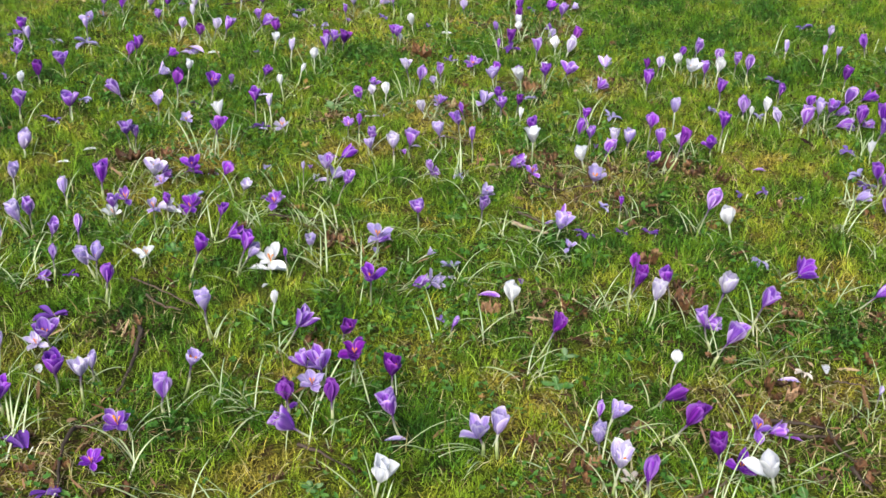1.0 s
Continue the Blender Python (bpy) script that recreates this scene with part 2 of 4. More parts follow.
def sheet(name, points, faces, uvs=None, smooth=True):
    me = bpy.data.meshes.new(name)
    me.from_pydata(points, [], faces)
    if uvs is not None:
        layer = me.uv_layers.new(name="UVMap")
        ids = np.empty(len(me.loops), int)
        me.loops.foreach_get("vertex_index", ids)
        layer.data.foreach_set("uv", np.asarray(uvs, np.float32)[ids].ravel())
    if smooth:
        me.polygons.foreach_set("use_smooth", [True] * len(me.polygons))
    return me


def lattice(columns, rows):
    """Quads of a grid with that many points across and along."""
    return [(j * columns + i, j * columns + i + 1, (j + 1) * columns + i + 1, (j + 1) * columns + i)
            for j in range(rows - 1) for i in range(columns - 1)]


def part(name, me, material, parent, label=""):
    ob = new(name, me)
    if not me.materials:
        me.materials.append(material)
    ob.parent = parent
    return tagged(ob, label) if label else ob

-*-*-

Stated exercise>
With the pictures left out, transcribe the material exactly.

Written answer>
1.0 s
Continue the Blender Python (bpy) script that recreates this scene with part 2 of 4. More parts follow.
def sheet(name, points, faces, uvs=None, smooth=True):
    me = bpy.data.meshes.new(name)
    me.from_pydata(points, [], faces)
    if uvs is not None:
        layer = me.uv_layers.new(name="UVMap")
        ids = np.empty(len(me.loops), int)
        me.loops.foreach_get("vertex_index", ids)
        layer.data.foreach_set("uv", np.asarray(uvs, np.float32)[ids].ravel())
    if smooth:
        me.polygons.foreach_set("use_smooth", [True] * len(me.polygons))
    return me


def lattice(columns, rows):
    """Quads of a grid with that many points across and along."""
    return [(j * columns + i, j * columns + i + 1, (j + 1) * columns + i + 1, (j + 1) * columns + i)
            for j in range(rows - 1) for i in range(columns - 1)]


def part(name, me, material, parent, label=""):
    ob = new(name, me)
    if not me.materials:
        me.materials.append(material)
    ob.parent = parent
    return tagged(ob, label) if label else ob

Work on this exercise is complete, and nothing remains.